Tuesday 23rd Nov, 2021
Tempted to buy now and pay later? These increasingly popular services can be found both online and in-store as a replacement to paying up front, and are taking not only just young adults, but the whole of the UK by storm.
Setting it up often only takes a few clicks and it seems harmless and easy. The adverts seem fun and feature A-list celebrities…so what's wrong?
Data from the Citizens Advice revealed that 45% of 18 to 25 year olds have used a buy now pay later service such as Klarna or Clearpay in the last 12 months. Alarmingly, half of those did it without even realising and one in three went onto regret it.
The Guardian recently reported that UK shoppers have racked up £4.1bn of debt from ‘buy now, pay later’ deals. In fact, 7.7 million brits are in a “significant amount” of debt from them.
This works out as an average of £538 of debt for each user according to Klarna, one of the companies.
Interest free services are not currently regulated by the Financial Conduct Authority and an increase in issues and debt problems whilst using these services means that the government is currently working on how to regulate these companies. This means that, currently, you can’t go to the Financial Ombudsman Service (FOS) if you’ve got a complaint.

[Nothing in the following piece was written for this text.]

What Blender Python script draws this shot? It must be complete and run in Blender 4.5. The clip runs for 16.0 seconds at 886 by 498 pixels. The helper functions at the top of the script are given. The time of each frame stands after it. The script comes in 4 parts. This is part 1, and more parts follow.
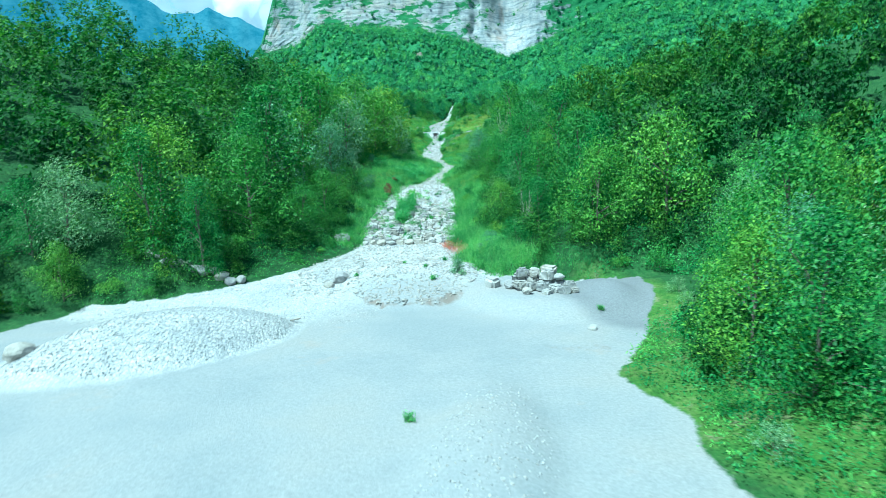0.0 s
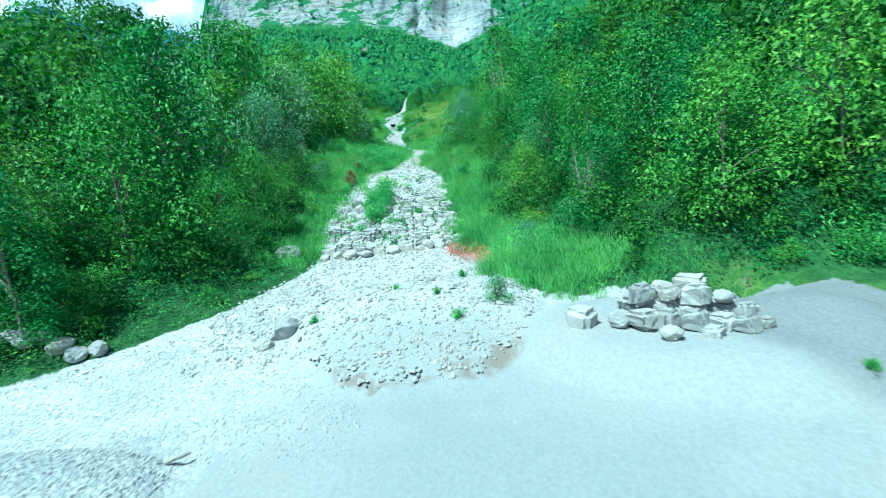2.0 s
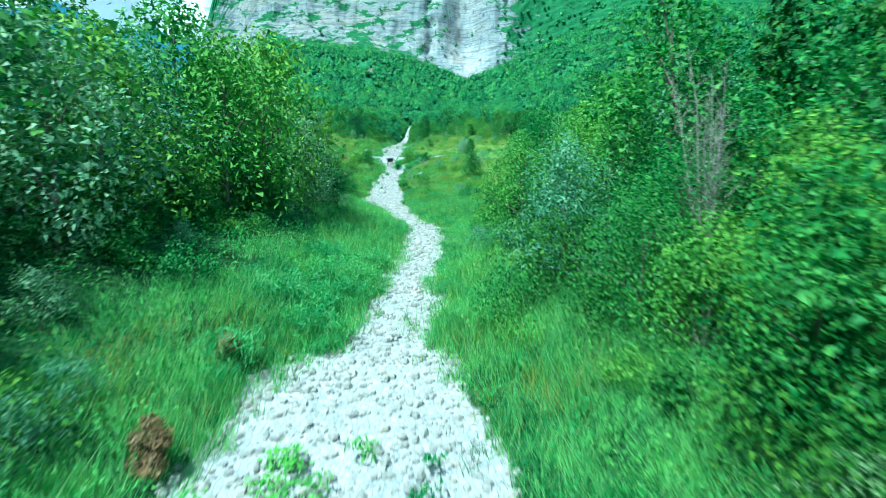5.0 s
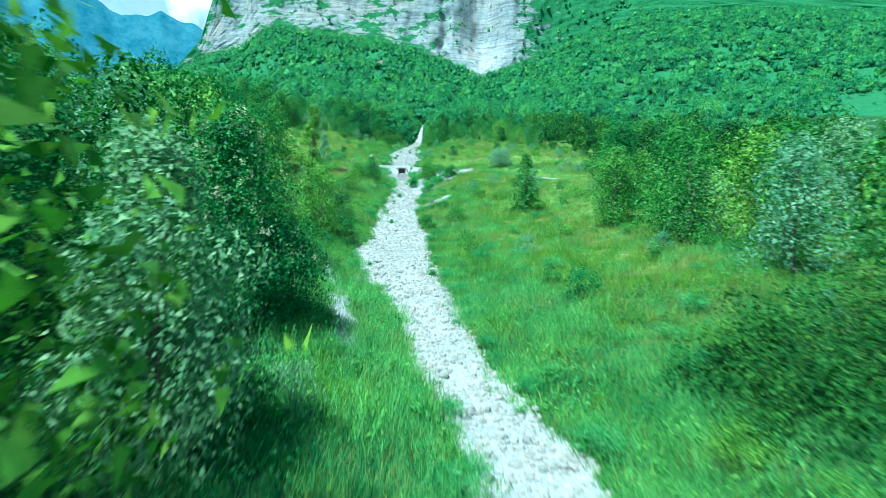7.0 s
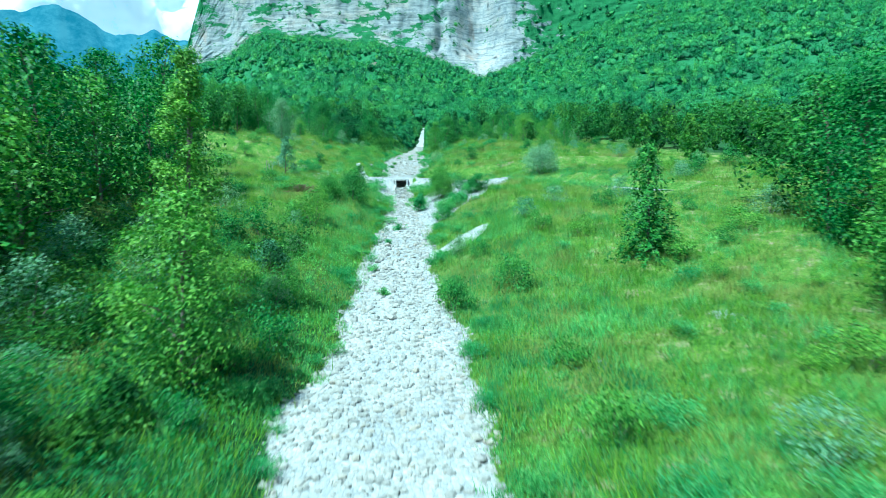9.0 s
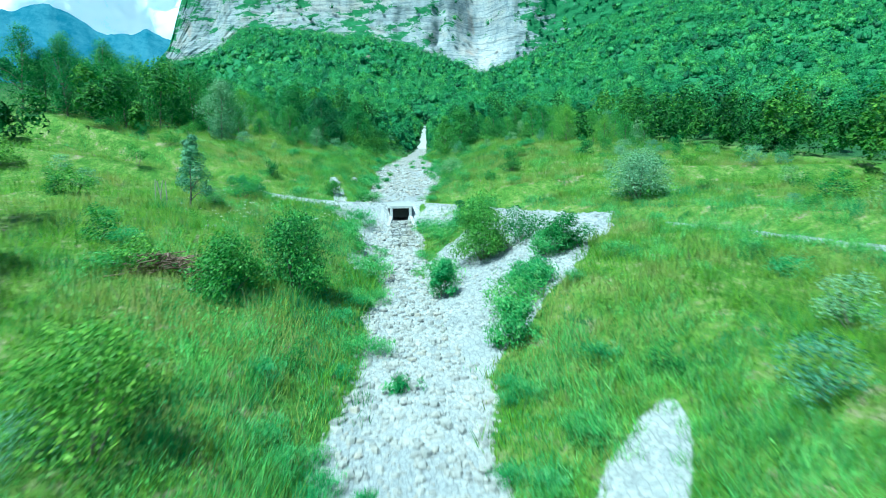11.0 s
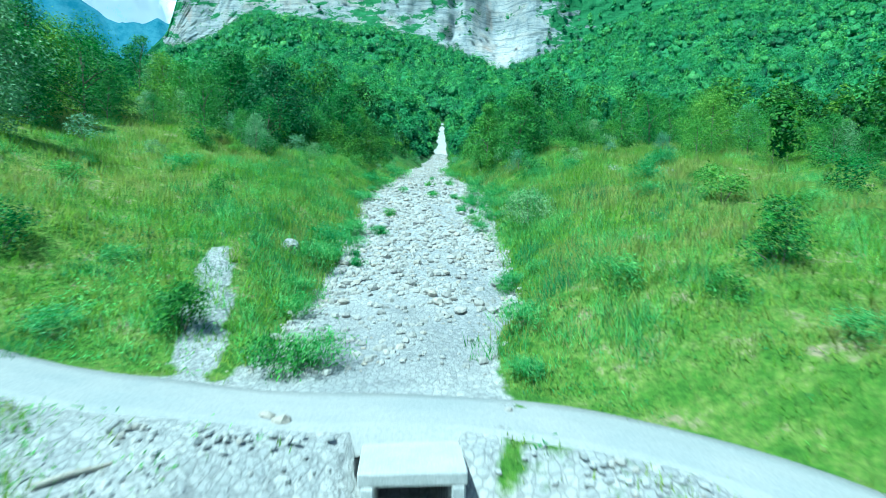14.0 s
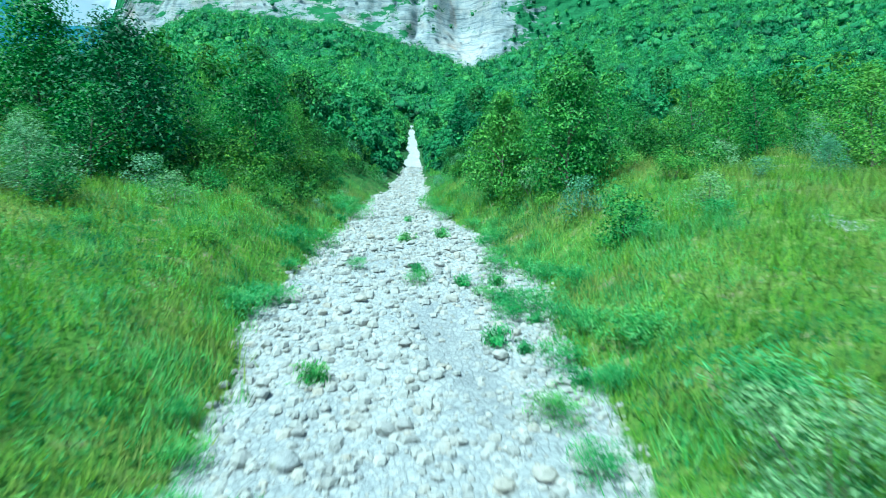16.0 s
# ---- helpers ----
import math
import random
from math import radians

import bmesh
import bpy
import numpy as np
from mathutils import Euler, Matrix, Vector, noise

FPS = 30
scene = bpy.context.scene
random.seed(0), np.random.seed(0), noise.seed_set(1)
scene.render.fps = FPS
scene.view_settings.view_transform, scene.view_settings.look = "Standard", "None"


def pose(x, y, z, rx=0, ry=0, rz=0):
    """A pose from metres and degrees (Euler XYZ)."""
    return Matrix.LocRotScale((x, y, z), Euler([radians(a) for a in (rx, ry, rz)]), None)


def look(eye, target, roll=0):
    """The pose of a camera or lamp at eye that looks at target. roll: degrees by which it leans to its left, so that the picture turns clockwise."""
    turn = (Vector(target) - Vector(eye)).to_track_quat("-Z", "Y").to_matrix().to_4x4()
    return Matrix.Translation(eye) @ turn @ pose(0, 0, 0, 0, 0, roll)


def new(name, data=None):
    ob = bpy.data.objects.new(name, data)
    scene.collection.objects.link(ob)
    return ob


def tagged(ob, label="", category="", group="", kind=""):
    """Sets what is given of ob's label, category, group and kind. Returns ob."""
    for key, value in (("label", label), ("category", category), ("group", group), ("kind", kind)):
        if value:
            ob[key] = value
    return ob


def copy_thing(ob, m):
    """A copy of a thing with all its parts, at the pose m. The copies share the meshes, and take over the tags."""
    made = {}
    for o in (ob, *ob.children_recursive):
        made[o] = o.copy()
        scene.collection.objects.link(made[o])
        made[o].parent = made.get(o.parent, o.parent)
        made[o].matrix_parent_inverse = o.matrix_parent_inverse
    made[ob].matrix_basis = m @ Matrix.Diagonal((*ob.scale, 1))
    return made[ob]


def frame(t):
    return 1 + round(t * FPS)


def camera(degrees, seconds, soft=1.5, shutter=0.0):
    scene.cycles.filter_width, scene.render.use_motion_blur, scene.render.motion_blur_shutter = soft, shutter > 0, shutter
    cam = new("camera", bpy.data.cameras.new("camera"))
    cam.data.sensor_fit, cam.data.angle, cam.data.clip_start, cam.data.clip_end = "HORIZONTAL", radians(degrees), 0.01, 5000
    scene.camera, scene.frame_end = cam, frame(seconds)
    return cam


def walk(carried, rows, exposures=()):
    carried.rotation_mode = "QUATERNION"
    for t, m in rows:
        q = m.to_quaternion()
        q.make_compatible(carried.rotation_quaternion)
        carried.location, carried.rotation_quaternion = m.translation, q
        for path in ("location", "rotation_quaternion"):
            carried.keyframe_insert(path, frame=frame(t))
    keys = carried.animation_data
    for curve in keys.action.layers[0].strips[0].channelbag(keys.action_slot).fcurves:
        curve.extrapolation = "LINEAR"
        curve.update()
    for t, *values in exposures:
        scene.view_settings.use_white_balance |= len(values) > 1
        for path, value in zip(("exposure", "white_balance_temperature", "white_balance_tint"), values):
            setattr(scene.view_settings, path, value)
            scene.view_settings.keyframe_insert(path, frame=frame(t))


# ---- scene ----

Whilst their popularity is growing, so are the consequences. So before you add to basket and click agree, think about what you’re agreeing to and the alternatives:
What is Buy Now Pay Later?
The service acts in place of purchasing something straight away by using cash, debit or credit card. It means that you can buy something, even if you don’t have any money at all, and pay it back at a later date. It’s classed as ‘short-term financing’, like you would finance a car, but instead, it is typically used on smaller payments like clothing.
The services are offered by a range of different companies and some agreements will let you pay after a set period of time, while others will let you pay for your purchases in instalments.
Paying in installments
Some of these services offer ‘interest free’ instalments - which sounds great for the consumer, until they miss a payment. This may lead to pricey late payment fees which will begin to stack up.
Paying at a later date
Again, this may be advertised as interest free and seem very appalling. You should be sent a reminder about payments, and if you miss it, your debt can be passed onto debt collection agencies.
Paying on finance
This is where you would agree to paying an interest rate for later payments. You’ll be credit checked and lenders should always tell you before you borrow how much APR (annual percentage interest rate) you’ll be charged before you agree.
If you miss payments, you will be charged fees – which could negatively impact your credit report.
As shown above, missing payments can lead to late payment fees and referrals to debt collectors. Often, shopping with these services could lead to a slippery slope of spending.
Maddie Harper, a student from Northern Ireland, admitted to taking out more buy now pay later purchases with a different company after already being in debt with a first. She had unexpectedly lost her job, but wanted to purchase clothing online. You can hear her full story and more in this video.
What should I do?
Think! Should I be financing an item if I don’t need it? Do I know the repercussions if I can’t pay? Will this affect my credit score?